I no longer assume that the "mom couldn't possibly be guilty." I can suspect a woman being involved in a heinous crime as easily as I can suspect a man.

I guess I am a feminist.

9 Comments:

At 7:08 PM , Blogger Busy Mom said...

It's the first thing I thought, too. And, I think there was dark stuff at home.

 
At 7:29 PM , Blogger Aunt B said...

When she and the kids were missing, I knew it had to be her. I think you're right that it's going to turn out that he beat her or molested the kids or was having an affair.

Since most of the church members though that she was likely dead, too, I'm going with something in the house, like abuse. If he was having an affair, someone in the church would have known.

p.s. Ha, ha, you said you were a feminist!

 
At 7:46 PM , Blogger Nashville Knucklehead said...

uh . . . Aunt B. . . .when I misspelled adultery, I was talking about her.

 
At 8:16 PM , Anonymous Anonymous said...

Funny, I was having the same conversation earlier.

Here's my take: Everyone in that town describes the wife as being the "perfect" wife and "perfect" mother. I suspect that she got tired of having to be so damn "perfect" all the time and snapped.

Nothing is perfect.
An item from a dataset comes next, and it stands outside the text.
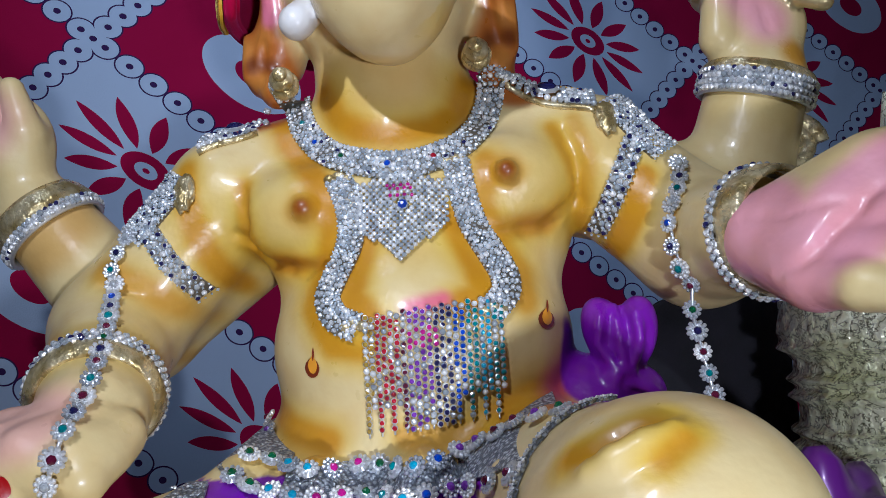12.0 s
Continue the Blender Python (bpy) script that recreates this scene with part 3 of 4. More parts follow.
brush([(0.0270, 1.3900), (0.0315, 1.4020)], 0.0016, RED, 0.455, 0.0006)
brush([(0.0300, 1.3890), (0.0335, 1.3970), (0.0400, 1.3920)], 0.0016, RED, 0.455, 0.0006)
brush([(0.0330, 1.3880), (0.0345, 1.3925)], 0.0012, RED, 0.455, 0.0006)
film(oval(-0.0120, 1.3755, 0.0036, 0.0042), RED, 0.49, 0.0006)
brush([(-0.0125, 1.3740), (-0.0105, 1.3580)], 0.0036, RED, 0.49, 0.0006)
for x, z in ((-0.0145, 1.1400), (0.1235, 1.1620)):
    film(oval(x, z, 0.0052, 0.0060, tip=0.5), (0.20, 0.03, 0.01), 0.485, 0.0005)
    film(oval(x + 0.0006, z + 0.0016, 0.0032, 0.0052, tip=0.7), (0.85, 0.36, 0.02), 0.485, 0.0009)
    brush([(x + 0.001, z + 0.004), (x + 0.0015, z + 0.0115)], 0.0014, (0.25, 0.03, 0.01), 0.485, 0.0010)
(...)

And behind those "perfect" posed photos of the "perfect" family, I too suspect something less than "perfect" was going on.

Should be interesting.

p.s. My Mom said the same thing about Susan Smith - that NO MOTHER would stand by while someone took her children. Her direct quote was "Someone would have to kill me to take away my children."

 
At 9:26 PM , Blogger Sharon Collie said...

I remember the thing that tipped me off about Susan Smith was during the interviews and such, she was not crying any tears, like the dad was. I was a young mother of children the exact same ages as those little boys and knew that if that were me, I'd have been hysterical. She weren't hysterical.

As for Mrs. Winkler....the first picture I saw of her, the perfect family standing together, all smiles, there was something in her eyes as well as the folks in the community claiming them to be an "ideal couple" and proclaiming her to be "the perfect mother."

The Right Reverend Winkler may very well have been an abuser or adulterer,porn freak, meth maker, but, keep in mind, Mrs. Winkler (I can't help but think Fonzie when I utter that name) could also be the adulterer. Shooting somebody in the back is somewhat cowardly.

It's a shame though that the Susan Smith's and Scott Peterson's of this world make a dead man, killed in his own home by the mother of his children, guilty when he's not around to defend himself. That's the world we live in for ya.

It will be interesting to see how this unfolds.

 
At 10:05 PM , Anonymous Anonymous said...

I, myself, don't think it's adultery. I have driven through Selmer, Tennessee more times than I can count. The town is small enough (population +/- 5000) that you can't scratch your ass without someone knowing about it.
I think it was something dark but adultery just doesn't ring true to me. I could be wrong, but that's not my gut instinct on this one.

On another note, this woman had to be desperate. She obviously didn't have a plan. Seems like an act of desperation that happened quite quickly, as she took the family van and loaded up the kids, knowing that everyone would miss her and be worried for her safety first and then wonder why the 4 of them were gone. She also had to know that the surviving spouse is ALWAYS the main suspect. This woman had no plan. This obviously wasn't premeditated. And the shot in the back of the head is interesting too...she can't claim self-defense.

 
At 7:36 AM , Blogger Tennessee Jed said...

Well, she blew her chance to get her God given child support checks. I guess she did not want the stain of divorce on her soul or credit history. Sometimes I wish my ex had just shot me in the back of the head and took off on holiday with the kids.

 
At 2:43 PM , Blogger Exador said...

For what it's worth, my first thought was not adultery, but abuse.
I didn't know that she shot him in the back of the head. That would also point to abuse; she was afraid of confronting him head-on, even with a gun, so she snuck up behind him.

 
At 3:33 PM , Blogger Aunt B said...

Exador, I think you're spot on. Plus, usually when women kill their husbands to be with some man, they run away with or to that man. We haven't heard even a hint of that.